►
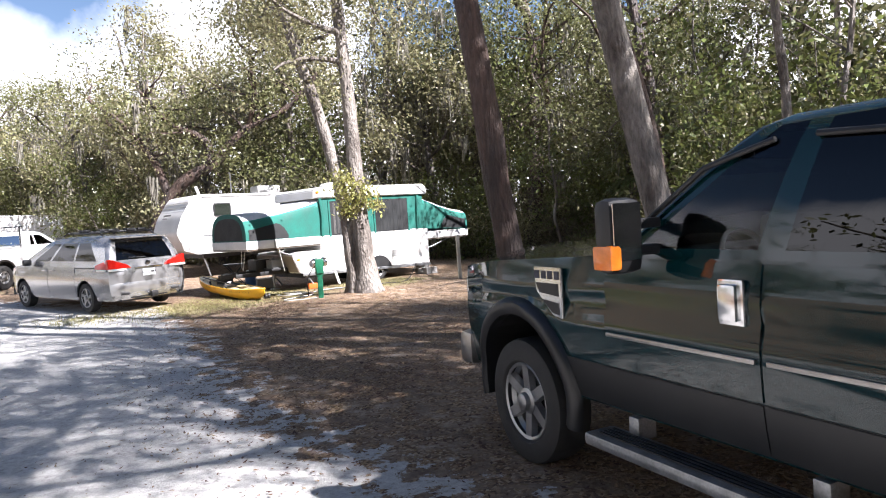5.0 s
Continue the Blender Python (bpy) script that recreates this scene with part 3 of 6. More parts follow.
def build_woods():
    rng = np.random.default_rng(5)
    # trees of the wood's edge, then deeper rows
    edge = [(9.5, 20.5), (5.0, 21.5), (6.8, 19.5), (3.4, 23.5), (1.5, 27.0), (-1.8, 30.5), (-5.0, 32.0), (-8.0, 34.0), (-11.5, 33.0), (-14.6, 33.6), (-18.0, 36.5), (-22.5, 38.0), (-27.0, 41.5), (-33, 45), (-40, 48), (-48, 46), (-56, 42), (-60, 34), (-58, 25), (-52, 16)]
    fit = [4, 2, 1, 4, 0, 2, 3, 1, 4, 3, 1, 3, 0, 2, 3, 0, 2, 3, 1, 0]
    for (x, y), k in zip(edge, fit):
        s = rng.uniform(0.9, 1.15) * (1.25 if -19 < x < -1 else 0.75 if -1 < x < 7 and y < 25 else 1.1)
        plant("oak_tree", OAKS[k], Matrix.Translation((x, y, ground_z(x, y))) @ pose(0, 0, 0, 0, 0, rng.uniform(0, 360)) @ Matrix.Scale(s, 4), "live oak with olive leaves and hanging moss at the wood's edge", "tree", "oaks of the wood")
    for i, (x, y) in enumerate(edge[:19]):
        for d in (5.0, 10.0):
            dx, dy = x + 9, y - 10
            q = math.hypot(dx, dy)
            px, py = x + dx / q * d + rng.normal(0, 1.2), y + dy / q * d + rng.normal(0, 1.2)
            if px > 3 and d > 6:
                continue
            pick = int(rng.integers(0, 5))
            plant("oak_tree", SHADE_OAKS[pick % 2] if d > 6 else OAKS[pick], Matrix.Translation((px, py, ground_z(px, py))) @ pose(0, 0, 0, 0, 0, rng.uniform(0, 360)) @ Matrix.Scale(rng.uniform(0.85, 1.1) * (0.72 if -3 < px < 7 and py < 25 else 1.1), 4), "live oak standing deeper in the wood", "tree", "oaks of the wood")
    # undergrowth along the edge
    line = [(13, 19), (8.5, 18.0), (5.2, 17.6), (2.5, 17.2), (0.8, 17.6), (3.8, 19.6), (5.0, 22.5), (3.6, 26.0), (1.4, 28.2), (-2.6, 30.0), (-6.5, 31.6), (-10.0, 33.0), (-14.0, 33.5), (-18.0, 36.0), (-23.0, 38.0), (-28.0, 42.0), (-34, 46), (-42, 49), (-52, 44)]
    for (x0, y0), (x1, y1) in zip(line, line[1:]):
        n = max(3, int(math.hypot(x1 - x0, y1 - y0) / 1.5))
        for i in range(n):
            u = (i + rng.uniform(0.1, 0.9)) / n
            for depth in (0.0, 2.2):
                nx, ny = (x0 + x1) / 2 + 9, (y0 + y1) / 2 - 10
                q = math.hypot(nx, ny)
                x = x0 + (x1 - x0) * u + nx / q * (depth + rng.normal(0, 0.4))
                y = y0 + (y1 - y0) * u + ny / q * (depth + rng.normal(0, 0.4))
                k = int(rng.integers(0, 5))
                plant("shrub", SHRUBS[k], Matrix.Translation((x, y, ground_z(x, y))) @ pose(0, 0, 0, 0, 0, rng.uniform(0, 360)) @ Matrix.Scale(rng.uniform(0.7, 1.15) * (1.0 + 0.25 * (depth > 0)) * (0.9 if 0.5 < x < 6.5 and 16.5 < y < 22.5 else 1.0), 4), "leafy shrub in the dense undergrowth", "shrub", "undergrowth", ("branchwork", "foliage"))
    # far wood behind, too dense to tell apart
    cs = []
    pts = line + [(-62, 30), (-60, 15), (-55, 0)]
    for (x0, y0), (x1, y1) in zip(pts, pts[1:]):
        n = int(math.hypot(x1 - x0, y1 - y0) * 13)
        u = rng.uniform(0, 1, n)
        d = rng.uniform(6, 15, n)
        x, y = x0 + (x1 - x0) * u, y0 + (y1 - y0) * u
        q = np.hypot(x + 9, y - 10)
        h = rng.uniform(0.1, 1, n) ** 0.9 * np.where(x > 2.5, 0.8, np.where(x > -20, 1.4, 1.0)) * (8.0 + 2.0 * np.sin(x * 0.5) + 1.2 * np.sin(y * 0.8 + 1))
        cs.append(np.stack([x + (x + 9) / q * d, y + (y - 10) / q * d, h], 1))
    v, f = leaf_cloud(rng, np.concatenate(cs), 0.75, 55, 0.3)
    ob = new("far_woods", fast_mesh("far_woods", v, f, M_FARLEAF))
    tagged(ob, "dense shaded wood behind the campsite", "woods", kind="stuff")
    # oaks added out of view beside and behind the lane for dappled shade
    for x, y, k, s in SHADERS:
        plant("oak_tree", SHADE_OAKS[k % 2] if y < 10 else OAKS[k], Matrix.Translation((x, y, 0)) @ pose(0, 0, 0, 0, 0, rng.uniform(0, 360)) @ Matrix.Scale(s, 4), "live oak beside the lane shading the ground", "tree", "oaks by the lane")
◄
WHAT THE TASK ASKS - Return to the listing above and set it down exactly, leaving out its pictures.

COMPLETE RESPONSE -
5.0 s
Continue the Blender Python (bpy) script that recreates this scene with part 3 of 6. More parts follow.
def build_woods():
    rng = np.random.default_rng(5)
    # trees of the wood's edge, then deeper rows
    edge = [(9.5, 20.5), (5.0, 21.5), (6.8, 19.5), (3.4, 23.5), (1.5, 27.0), (-1.8, 30.5), (-5.0, 32.0), (-8.0, 34.0), (-11.5, 33.0), (-14.6, 33.6), (-18.0, 36.5), (-22.5, 38.0), (-27.0, 41.5), (-33, 45), (-40, 48), (-48, 46), (-56, 42), (-60, 34), (-58, 25), (-52, 16)]
    fit = [4, 2, 1, 4, 0, 2, 3, 1, 4, 3, 1, 3, 0, 2, 3, 0, 2, 3, 1, 0]
    for (x, y), k in zip(edge, fit):
        s = rng.uniform(0.9, 1.15) * (1.25 if -19 < x < -1 else 0.75 if -1 < x < 7 and y < 25 else 1.1)
        plant("oak_tree", OAKS[k], Matrix.Translation((x, y, ground_z(x, y))) @ pose(0, 0, 0, 0, 0, rng.uniform(0, 360)) @ Matrix.Scale(s, 4), "live oak with olive leaves and hanging moss at the wood's edge", "tree", "oaks of the wood")
    for i, (x, y) in enumerate(edge[:19]):
        for d in (5.0, 10.0):
            dx, dy = x + 9, y - 10
            q = math.hypot(dx, dy)
            px, py = x + dx / q * d + rng.normal(0, 1.2), y + dy / q * d + rng.normal(0, 1.2)
            if px > 3 and d > 6:
                continue
            pick = int(rng.integers(0, 5))
            plant("oak_tree", SHADE_OAKS[pick % 2] if d > 6 else OAKS[pick], Matrix.Translation((px, py, ground_z(px, py))) @ pose(0, 0, 0, 0, 0, rng.uniform(0, 360)) @ Matrix.Scale(rng.uniform(0.85, 1.1) * (0.72 if -3 < px < 7 and py < 25 else 1.1), 4), "live oak standing deeper in the wood", "tree", "oaks of the wood")
    # undergrowth along the edge
    line = [(13, 19), (8.5, 18.0), (5.2, 17.6), (2.5, 17.2), (0.8, 17.6), (3.8, 19.6), (5.0, 22.5), (3.6, 26.0), (1.4, 28.2), (-2.6, 30.0), (-6.5, 31.6), (-10.0, 33.0), (-14.0, 33.5), (-18.0, 36.0), (-23.0, 38.0), (-28.0, 42.0), (-34, 46), (-42, 49), (-52, 44)]
    for (x0, y0), (x1, y1) in zip(line, line[1:]):
        n = max(3, int(math.hypot(x1 - x0, y1 - y0) / 1.5))
        for i in range(n):
            u = (i + rng.uniform(0.1, 0.9)) / n
            for depth in (0.0, 2.2):
                nx, ny = (x0 + x1) / 2 + 9, (y0 + y1) / 2 - 10
                q = math.hypot(nx, ny)
                x = x0 + (x1 - x0) * u + nx / q * (depth + rng.normal(0, 0.4))
                y = y0 + (y1 - y0) * u + ny / q * (depth + rng.normal(0, 0.4))
                k = int(rng.integers(0, 5))
                plant("shrub", SHRUBS[k], Matrix.Translation((x, y, ground_z(x, y))) @ pose(0, 0, 0, 0, 0, rng.uniform(0, 360)) @ Matrix.Scale(rng.uniform(0.7, 1.15) * (1.0 + 0.25 * (depth > 0)) * (0.9 if 0.5 < x < 6.5 and 16.5 < y < 22.5 else 1.0), 4), "leafy shrub in the dense undergrowth", "shrub", "undergrowth", ("branchwork", "foliage"))
    # far wood behind, too dense to tell apart
    cs = []
    pts = line + [(-62, 30), (-60, 15), (-55, 0)]
    for (x0, y0), (x1, y1) in zip(pts, pts[1:]):
        n = int(math.hypot(x1 - x0, y1 - y0) * 13)
        u = rng.uniform(0, 1, n)
        d = rng.uniform(6, 15, n)
        x, y = x0 + (x1 - x0) * u, y0 + (y1 - y0) * u
        q = np.hypot(x + 9, y - 10)
        h = rng.uniform(0.1, 1, n) ** 0.9 * np.where(x > 2.5, 0.8, np.where(x > -20, 1.4, 1.0)) * (8.0 + 2.0 * np.sin(x * 0.5) + 1.2 * np.sin(y * 0.8 + 1))
        cs.append(np.stack([x + (x + 9) / q * d, y + (y - 10) / q * d, h], 1))
    v, f = leaf_cloud(rng, np.concatenate(cs), 0.75, 55, 0.3)
    ob = new("far_woods", fast_mesh("far_woods", v, f, M_FARLEAF))
    tagged(ob, "dense shaded wood behind the campsite", "woods", kind="stuff")
    # oaks added out of view beside and behind the lane for dappled shade
    for x, y, k, s in SHADERS:
        plant("oak_tree", SHADE_OAKS[k % 2] if y < 10 else OAKS[k], Matrix.Translation((x, y, 0)) @ pose(0, 0, 0, 0, 0, rng.uniform(0, 360)) @ Matrix.Scale(s, 4), "live oak beside the lane shading the ground", "tree", "oaks by the lane")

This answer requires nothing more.